Step in the right direction
Changes are afoot to improve the tarnished reputation of consultancies in government
Changes are afoot to improve the tarnished reputation of consultancies in government
As EDS and the taxman threaten to head back to court and get back to the
serious business of airing their dirty linen in public, there are signs that the
consulting industry and government want to engage in less divorcing and more
counselling. And about time too.
The more generous minded would describe the recent relationship between the
public sector and the consulting industry as a qualified success. In many areas
consultants have delivered bang for their considerable buck, providing essential
advice without which Whitehall would have failed to make significant change
programmes happen.
To the more cynical and many casual observers the relationship between
the two has been costly, inefficient and ineffective. From health service reform
to the education department’s delivery of SATs, critics would argue, there has
been a disconnect between consultants and civil servants. And it is the taxpayer
who has suffered.
But change is afoot.
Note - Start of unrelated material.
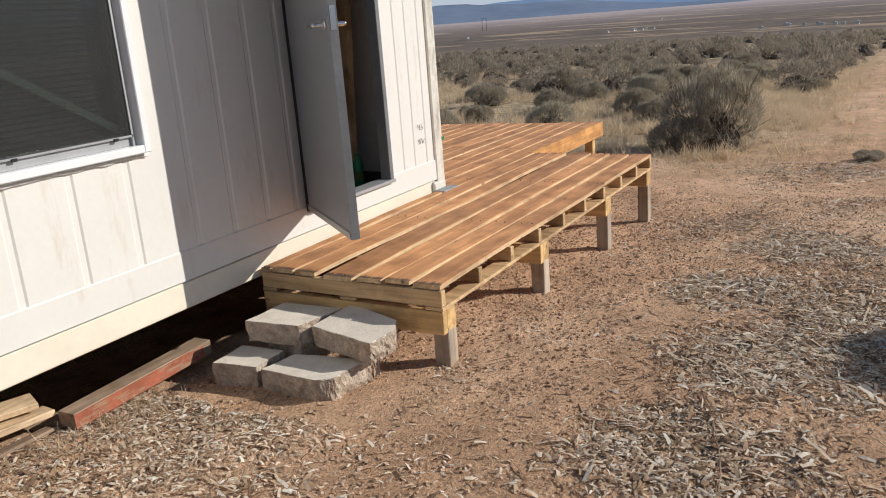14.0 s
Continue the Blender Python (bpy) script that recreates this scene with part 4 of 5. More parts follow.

The Management Consultancies Association is in talks
with the Office of Government Commerce to improve the way in which it
communicates.
PA Consulting isn’t just losing data sticks containing prisoner records, it
argues, away from the public eye it is undertaking much-needed work to improve
the way the Highways Agency watches over trunk roads.
And there’s the rub. The industry continues to grow at inflation-busting
rates (we will be revealing all next month) but its reputation lags. In many
ways it is caught between a rock and a hard place. It’s beaten up for its
failures, as PA and others will tell you. But it is also attacked for its
successes. Vince Cable recently referred to the industry as enjoying a gravy
train when it comes to public sector work.
Communication may not the be all and end all, of course, but it is a start.